(Stored data entries)

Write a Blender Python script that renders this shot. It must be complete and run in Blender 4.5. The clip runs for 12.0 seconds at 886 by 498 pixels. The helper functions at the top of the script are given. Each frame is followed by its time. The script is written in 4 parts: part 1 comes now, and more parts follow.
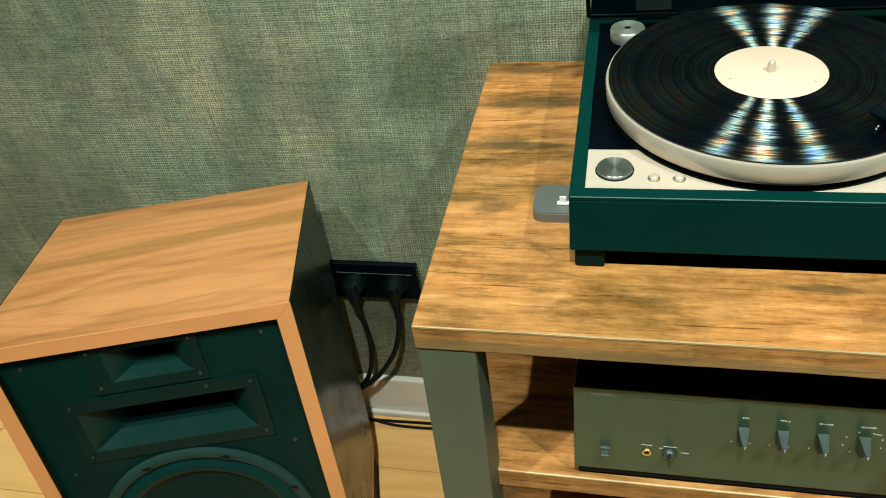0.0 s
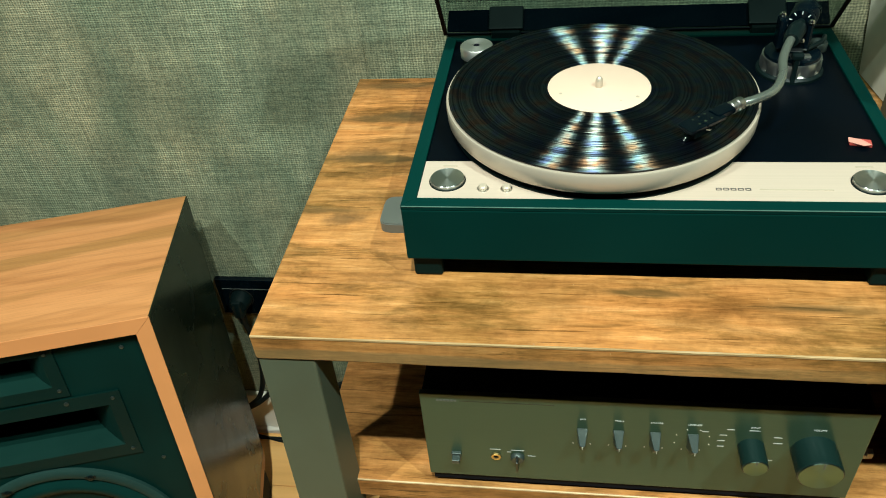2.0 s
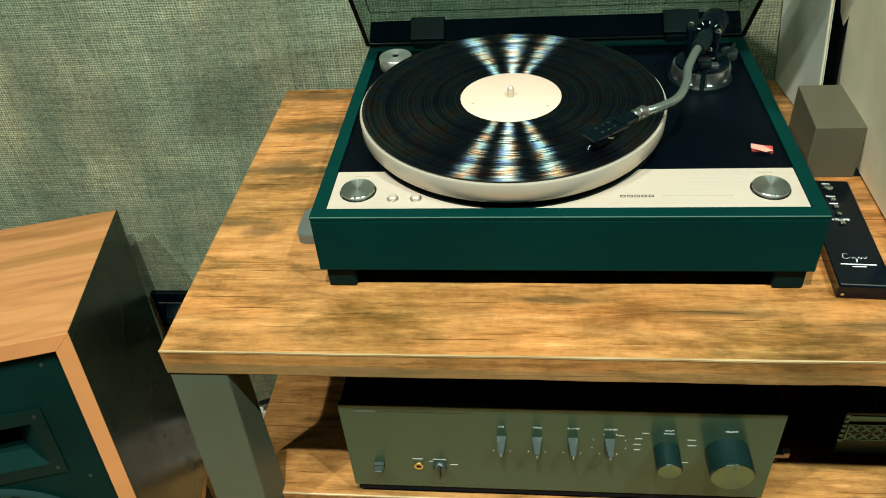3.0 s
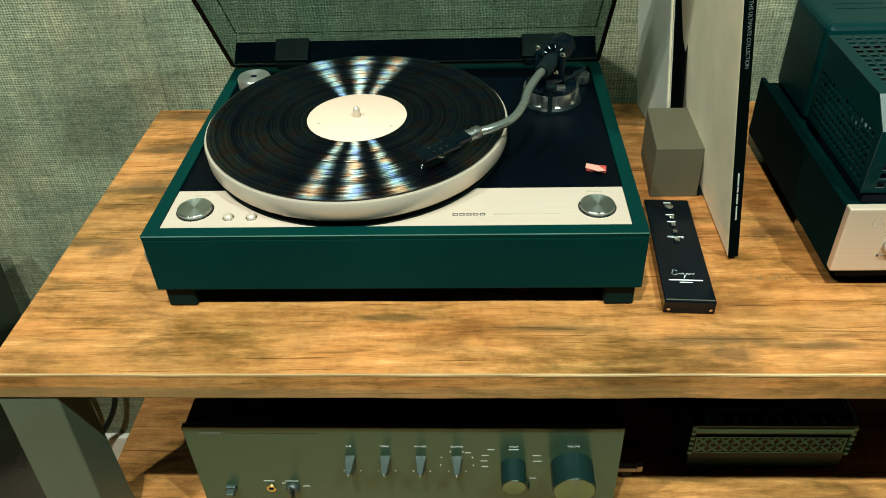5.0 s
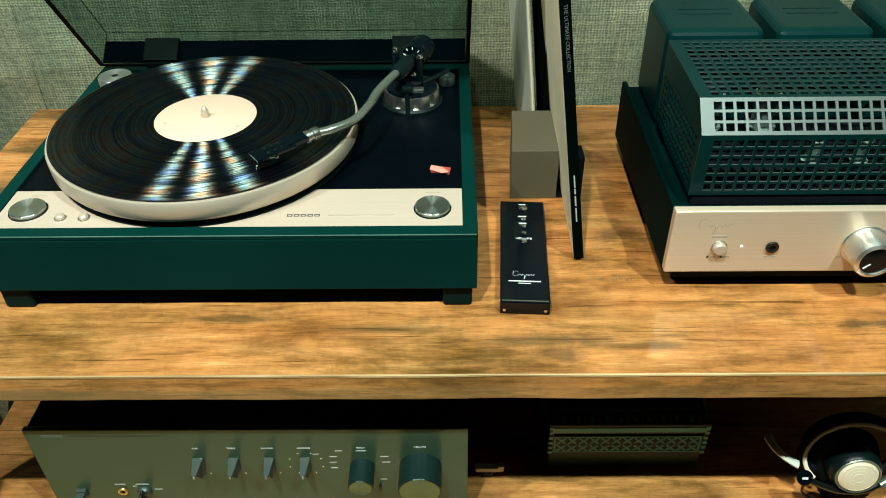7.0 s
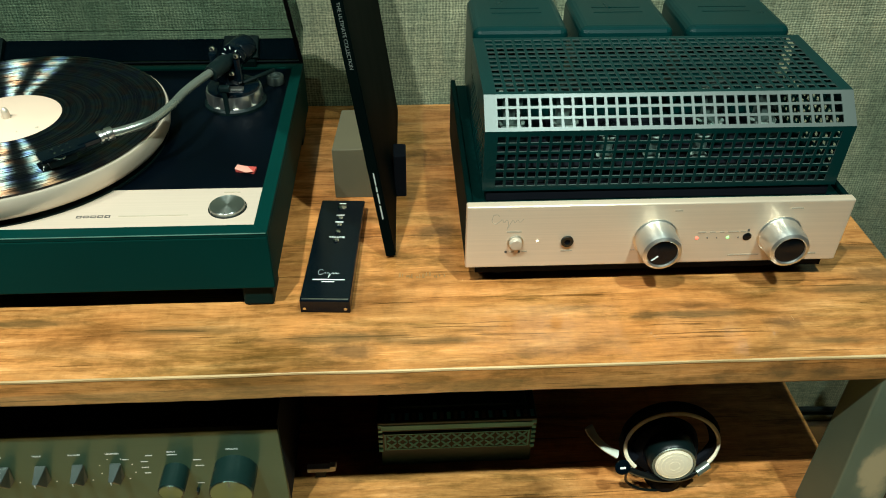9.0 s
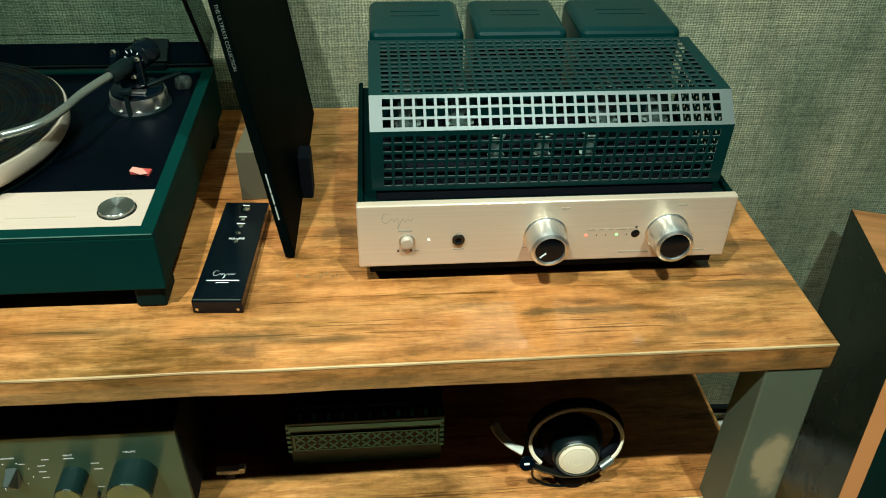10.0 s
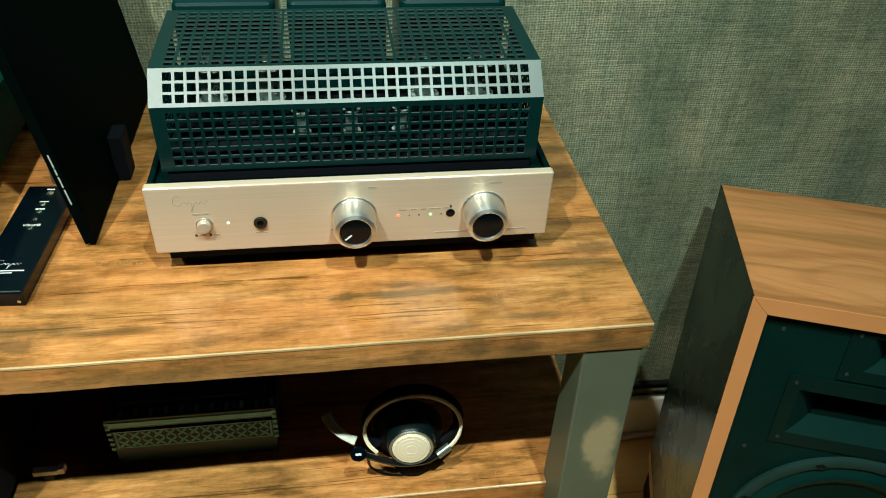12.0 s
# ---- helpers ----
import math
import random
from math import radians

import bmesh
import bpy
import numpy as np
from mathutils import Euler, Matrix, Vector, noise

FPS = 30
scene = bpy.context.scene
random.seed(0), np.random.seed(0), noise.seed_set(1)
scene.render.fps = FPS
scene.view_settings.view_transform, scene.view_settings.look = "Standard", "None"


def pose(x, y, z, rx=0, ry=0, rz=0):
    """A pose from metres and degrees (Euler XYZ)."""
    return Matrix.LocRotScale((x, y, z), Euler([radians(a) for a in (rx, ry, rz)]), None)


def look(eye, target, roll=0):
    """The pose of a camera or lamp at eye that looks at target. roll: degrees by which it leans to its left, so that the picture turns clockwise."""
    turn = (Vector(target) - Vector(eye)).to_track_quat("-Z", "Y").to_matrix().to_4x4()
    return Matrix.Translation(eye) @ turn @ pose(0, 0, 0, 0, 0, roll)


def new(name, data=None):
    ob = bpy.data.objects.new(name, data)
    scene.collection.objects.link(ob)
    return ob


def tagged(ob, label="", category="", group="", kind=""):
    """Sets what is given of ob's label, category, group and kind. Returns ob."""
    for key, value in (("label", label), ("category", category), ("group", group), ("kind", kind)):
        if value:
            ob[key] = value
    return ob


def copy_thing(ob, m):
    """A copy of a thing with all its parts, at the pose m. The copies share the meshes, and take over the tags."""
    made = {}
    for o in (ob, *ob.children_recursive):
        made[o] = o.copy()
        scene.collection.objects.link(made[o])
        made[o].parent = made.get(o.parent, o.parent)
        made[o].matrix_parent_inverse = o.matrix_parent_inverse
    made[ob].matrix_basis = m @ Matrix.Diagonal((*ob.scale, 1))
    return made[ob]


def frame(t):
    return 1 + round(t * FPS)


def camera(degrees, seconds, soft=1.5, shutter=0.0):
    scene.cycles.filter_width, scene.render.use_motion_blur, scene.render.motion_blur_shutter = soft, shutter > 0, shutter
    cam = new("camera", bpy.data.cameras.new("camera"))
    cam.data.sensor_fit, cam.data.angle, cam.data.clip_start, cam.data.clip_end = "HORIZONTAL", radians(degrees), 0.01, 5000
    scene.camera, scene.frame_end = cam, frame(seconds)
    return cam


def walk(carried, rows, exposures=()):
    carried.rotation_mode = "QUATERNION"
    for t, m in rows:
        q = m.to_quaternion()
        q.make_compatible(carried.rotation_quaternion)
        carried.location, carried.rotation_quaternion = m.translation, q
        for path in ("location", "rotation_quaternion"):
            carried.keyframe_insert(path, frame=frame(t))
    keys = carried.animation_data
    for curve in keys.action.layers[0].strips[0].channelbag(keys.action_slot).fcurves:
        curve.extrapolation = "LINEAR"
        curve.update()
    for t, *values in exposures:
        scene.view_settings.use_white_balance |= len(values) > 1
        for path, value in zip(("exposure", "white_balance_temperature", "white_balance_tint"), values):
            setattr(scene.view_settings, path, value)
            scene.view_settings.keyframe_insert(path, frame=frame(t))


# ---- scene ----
cam = camera(59.2, 12.0, soft=1.0)
PATH = [
    (0, (0.18, -0.466, 1.319), (-0.264, 0.991, 0.023), -9.1),
    (0.5, (0.203, -0.465, 1.317), (-0.206, 1.009, 0.029), -8.3),
    (1, (0.224, -0.463, 1.314), (-0.145, 1.027, 0.033), -7.4),
    (1.5, (0.248, -0.466, 1.312), (-0.085, 1.035, 0.034), -6.6),
    (2, (0.276, -0.469, 1.312), (-0.017, 1.046, 0.039), -5.9),
    (2.5, (0.304, -0.466, 1.31), (0.048, 1.059, 0.043), -5.4),
    (3, (0.33, -0.464, 1.31), (0.114, 1.073, 0.049), -5.0),
    (5, (0.435, -0.464, 1.304), (0.345, 1.117, 0.083), -2.4),
    (5.5, (0.472, -0.462, 1.304), (0.395, 1.121, 0.085), -1.9),
    (6, (0.495, -0.462, 1.301), (0.435, 1.123, 0.084), -1.5),
    (6.5, (0.527, -0.462, 1.302), (0.485, 1.123, 0.082), -1.2),
    (8.5, (0.663, -0.47, 1.297), (0.727, 1.12, 0.086), 0.5),
    (9, (0.705, -0.47, 1.298), (0.798, 1.118, 0.085), 0.7),
    (9.5, (0.746, -0.478, 1.298), (0.868, 1.114, 0.094), 1.0),
    (10, (0.783, -0.486, 1.298), (0.937, 1.109, 0.1), 1.4),
    (10.5, (0.818, -0.489, 1.297), (0.997, 1.104, 0.101), 1.7),
    (11, (0.855, -0.483, 1.293), (1.065, 1.103, 0.093), 2.1),
    (11.5, (0.889, -0.474, 1.285), (1.124, 1.096, 0.069), 2.5),
    (12, (0.922, -0.47, 1.28), (1.187, 1.082, 0.047), 2.9),
]
walk(cam, [(t, look(eye, target, roll)) for t, eye, target, roll in PATH])

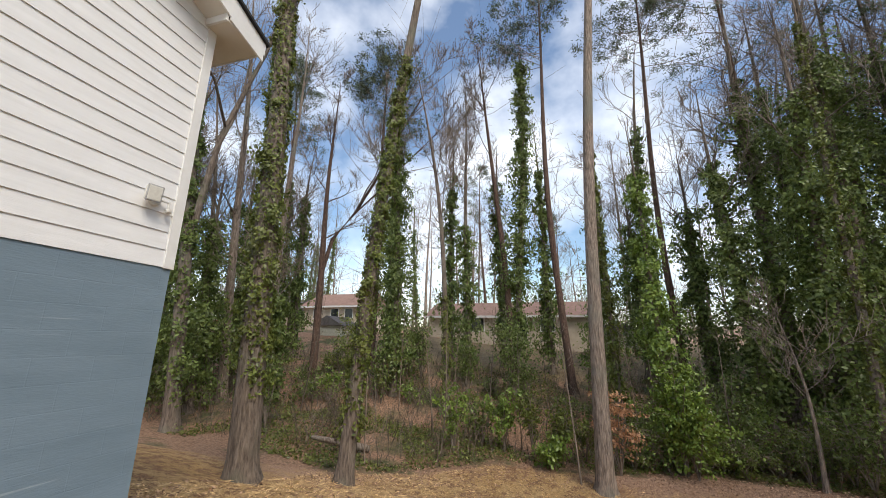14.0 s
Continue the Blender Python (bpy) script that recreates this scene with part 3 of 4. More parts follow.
def ivy_on(line, radii, h0, h1, thick, count, size, taper=True):
    """Ivy about a trunk: leaves close to the bark, and sprays that stand off it and droop, with gaps between."""
    H = line[:, 2]
    n_spray = int((h1 - h0) * (6 if thick < 0.5 else 8)) + 6
    hs = h0 + (h1 - h0) * rng.uniform(0, 1, n_spray) ** (1.15 if taper else 1.0)
    ts = rng.uniform(0, 2 * math.pi, n_spray)
    fade = np.clip(1.2 - 0.8 * (hs - h0) / (h1 - h0), 0.3, 1) if taper else np.ones(n_spray)
    reach = thick * fade * rng.uniform(0.2, 1.3, n_spray)
    pick = rng.integers(0, n_spray, count)
    u = rng.uniform(0.02, 1, count) ** 0.7
    rr = reach[pick]
    close = rng.uniform(0, 1, count) < (0.5 if thick < 0.5 else 0.22)
    h = np.where(close, h0 + (h1 - h0) * rng.uniform(0, 1, count) ** 1.2, hs[pick] + 0.3 * rr - 0.75 * rr * u * u)
    th = np.where(close, rng.uniform(0, 2 * math.pi, count), ts[pick])
    near = 0.03 + 0.3 * min(thick, 0.5) * np.clip(0.5 + 0.5 * np.sin(h * 1.7 + th * 2) * np.sin(h * 0.63 - th), 0.05, 1) * rng.uniform(0, 1, count)
    r = np.interp(h, H, radii) + np.where(close, near, rr * u)
    ragged = rng.uniform(0, 1, count) < np.clip((h - h0) / 2.6 + 0.12 + 0.35 * np.sin(th * 2 + h0), 0, 1) if taper else np.ones(count, bool)
    spread = np.where(close, 0.02, 0.05 + 0.15 * np.minimum(rr, 1.2))
    out = np.stack([np.cos(th), np.sin(th), np.full(count, 0.25)], 1)
    P = np.stack([np.interp(h, H, line[:, 0]) + r * np.cos(th), np.interp(h, H, line[:, 1]) + r * np.sin(th), np.maximum(h, 0.1)], 1)
    P = P + rng.normal(0, 1, (count, 3)) * spread[:, None]
    return leaf_cloud(P[ragged], size, out[ragged], 0.4)


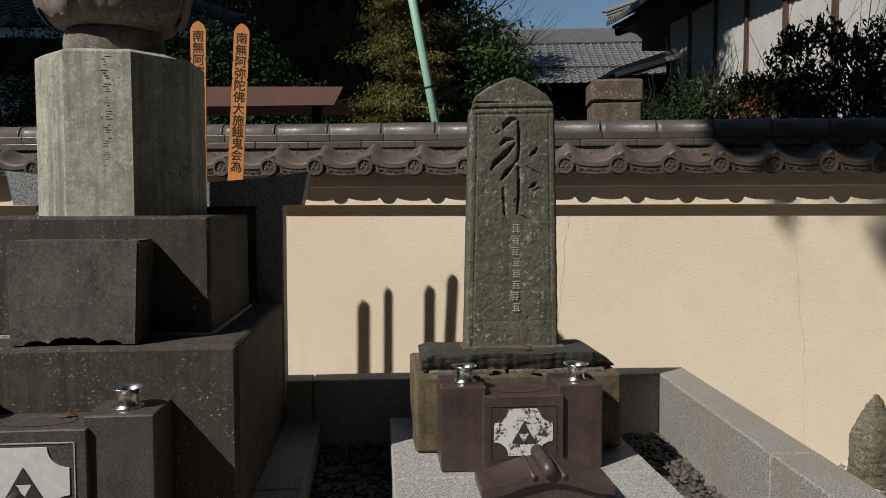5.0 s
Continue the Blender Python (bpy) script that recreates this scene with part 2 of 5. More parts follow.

Task statement >> Repeat all of the entries word for word, but omit the pictures.

Answer to the task >>
Write a Blender Python script that renders this shot. It must be complete and run in Blender 4.5. The clip runs for 12.0 seconds at 886 by 498 pixels. The helper functions at the top of the script are given. Each frame is followed by its time. The script is written in 4 parts: part 1 comes now, and more parts follow.
0.0 s
2.0 s
3.0 s
5.0 s
7.0 s
9.0 s
10.0 s
12.0 s
# ---- helpers ----
import math
import random
from math import radians

import bmesh
import bpy
import numpy as np
from mathutils import Euler, Matrix, Vector, noise

FPS = 30
scene = bpy.context.scene
random.seed(0), np.random.seed(0), noise.seed_set(1)
scene.render.fps = FPS
scene.view_settings.view_transform, scene.view_settings.look = "Standard", "None"


def pose(x, y, z, rx=0, ry=0, rz=0):
    """A pose from metres and degrees (Euler XYZ)."""
    return Matrix.LocRotScale((x, y, z), Euler([radians(a) for a in (rx, ry, rz)]), None)


def look(eye, target, roll=0):
    """The pose of a camera or lamp at eye that looks at target. roll: degrees by which it leans to its left, so that the picture turns clockwise."""
    turn = (Vector(target) - Vector(eye)).to_track_quat("-Z", "Y").to_matrix().to_4x4()
    return Matrix.Translation(eye) @ turn @ pose(0, 0, 0, 0, 0, roll)


def new(name, data=None):
    ob = bpy.data.objects.new(name, data)
    scene.collection.objects.link(ob)
    return ob


def tagged(ob, label="", category="", group="", kind=""):
    """Sets what is given of ob's label, category, group and kind. Returns ob."""
    for key, value in (("label", label), ("category", category), ("group", group), ("kind", kind)):
        if value:
            ob[key] = value
    return ob


def copy_thing(ob, m):
    """A copy of a thing with all its parts, at the pose m. The copies share the meshes, and take over the tags."""
    made = {}
    for o in (ob, *ob.children_recursive):
        made[o] = o.copy()
        scene.collection.objects.link(made[o])
        made[o].parent = made.get(o.parent, o.parent)
        made[o].matrix_parent_inverse = o.matrix_parent_inverse
    made[ob].matrix_basis = m @ Matrix.Diagonal((*ob.scale, 1))
    return made[ob]


def frame(t):
    return 1 + round(t * FPS)


def camera(degrees, seconds, soft=1.5, shutter=0.0):
    scene.cycles.filter_width, scene.render.use_motion_blur, scene.render.motion_blur_shutter = soft, shutter > 0, shutter
    cam = new("camera", bpy.data.cameras.new("camera"))
    cam.data.sensor_fit, cam.data.angle, cam.data.clip_start, cam.data.clip_end = "HORIZONTAL", radians(degrees), 0.01, 5000
    scene.camera, scene.frame_end = cam, frame(seconds)
    return cam


def walk(carried, rows, exposures=()):
    carried.rotation_mode = "QUATERNION"
    for t, m in rows:
        q = m.to_quaternion()
        q.make_compatible(carried.rotation_quaternion)
        carried.location, carried.rotation_quaternion = m.translation, q
        for path in ("location", "rotation_quaternion"):
            carried.keyframe_insert(path, frame=frame(t))
    keys = carried.animation_data
    for curve in keys.action.layers[0].strips[0].channelbag(keys.action_slot).fcurves:
        curve.extrapolation = "LINEAR"
        curve.update()
    for t, *values in exposures:
        scene.view_settings.use_white_balance |= len(values) > 1
        for path, value in zip(("exposure", "white_balance_temperature", "white_balance_tint"), values):
            setattr(scene.view_settings, path, value)
            scene.view_settings.keyframe_insert(path, frame=frame(t))


# ---- scene ----
cam = camera(59.2, 12.0, soft=1.0)
PATH = [
    (0, (0.18, -0.466, 1.319), (-0.264, 0.991, 0.023), -9.1),
    (0.5, (0.203, -0.465, 1.317), (-0.206, 1.009, 0.029), -8.3),
    (1, (0.224, -0.463, 1.314), (-0.145, 1.027, 0.033), -7.4),
    (1.5, (0.248, -0.466, 1.312), (-0.085, 1.035, 0.034), -6.6),
    (2, (0.276, -0.469, 1.312), (-0.017, 1.046, 0.039), -5.9),
    (2.5, (0.304, -0.466, 1.31), (0.048, 1.059, 0.043), -5.4),
    (3, (0.33, -0.464, 1.31), (0.114, 1.073, 0.049), -5.0),
    (5, (0.435, -0.464, 1.304), (0.345, 1.117, 0.083), -2.4),
    (5.5, (0.472, -0.462, 1.304), (0.395, 1.121, 0.085), -1.9),
    (6, (0.495, -0.462, 1.301), (0.435, 1.123, 0.084), -1.5),
    (6.5, (0.527, -0.462, 1.302), (0.485, 1.123, 0.082), -1.2),
    (8.5, (0.663, -0.47, 1.297), (0.727, 1.12, 0.086), 0.5),
    (9, (0.705, -0.47, 1.298), (0.798, 1.118, 0.085), 0.7),
    (9.5, (0.746, -0.478, 1.298), (0.868, 1.114, 0.094), 1.0),
    (10, (0.783, -0.486, 1.298), (0.937, 1.109, 0.1), 1.4),
    (10.5, (0.818, -0.489, 1.297), (0.997, 1.104, 0.101), 1.7),
    (11, (0.855, -0.483, 1.293), (1.065, 1.103, 0.093), 2.1),
    (11.5, (0.889, -0.474, 1.285), (1.124, 1.096, 0.069), 2.5),
    (12, (0.922, -0.47, 1.28), (1.187, 1.082, 0.047), 2.9),
]
walk(cam, [(t, look(eye, target, roll)) for t, eye, target, roll in PATH])

14.0 s
Continue the Blender Python (bpy) script that recreates this scene with part 3 of 4. More parts follow.
def ivy_on(line, radii, h0, h1, thick, count, size, taper=True):
    """Ivy about a trunk: leaves close to the bark, and sprays that stand off it and droop, with gaps between."""
    H = line[:, 2]
    n_spray = int((h1 - h0) * (6 if thick < 0.5 else 8)) + 6
    hs = h0 + (h1 - h0) * rng.uniform(0, 1, n_spray) ** (1.15 if taper else 1.0)
    ts = rng.uniform(0, 2 * math.pi, n_spray)
    fade = np.clip(1.2 - 0.8 * (hs - h0) / (h1 - h0), 0.3, 1) if taper else np.ones(n_spray)
    reach = thick * fade * rng.uniform(0.2, 1.3, n_spray)
    pick = rng.integers(0, n_spray, count)
    u = rng.uniform(0.02, 1, count) ** 0.7
    rr = reach[pick]
    close = rng.uniform(0, 1, count) < (0.5 if thick < 0.5 else 0.22)
    h = np.where(close, h0 + (h1 - h0) * rng.uniform(0, 1, count) ** 1.2, hs[pick] + 0.3 * rr - 0.75 * rr * u * u)
    th = np.where(close, rng.uniform(0, 2 * math.pi, count), ts[pick])
    near = 0.03 + 0.3 * min(thick, 0.5) * np.clip(0.5 + 0.5 * np.sin(h * 1.7 + th * 2) * np.sin(h * 0.63 - th), 0.05, 1) * rng.uniform(0, 1, count)
    r = np.interp(h, H, radii) + np.where(close, near, rr * u)
    ragged = rng.uniform(0, 1, count) < np.clip((h - h0) / 2.6 + 0.12 + 0.35 * np.sin(th * 2 + h0), 0, 1) if taper else np.ones(count, bool)
    spread = np.where(close, 0.02, 0.05 + 0.15 * np.minimum(rr, 1.2))
    out = np.stack([np.cos(th), np.sin(th), np.full(count, 0.25)], 1)
    P = np.stack([np.interp(h, H, line[:, 0]) + r * np.cos(th), np.interp(h, H, line[:, 1]) + r * np.sin(th), np.maximum(h, 0.1)], 1)
    P = P + rng.normal(0, 1, (count, 3)) * spread[:, None]
    return leaf_cloud(P[ragged], size, out[ragged], 0.4)


5.0 s
Continue the Blender Python (bpy) script that recreates this scene with part 2 of 5. More parts follow.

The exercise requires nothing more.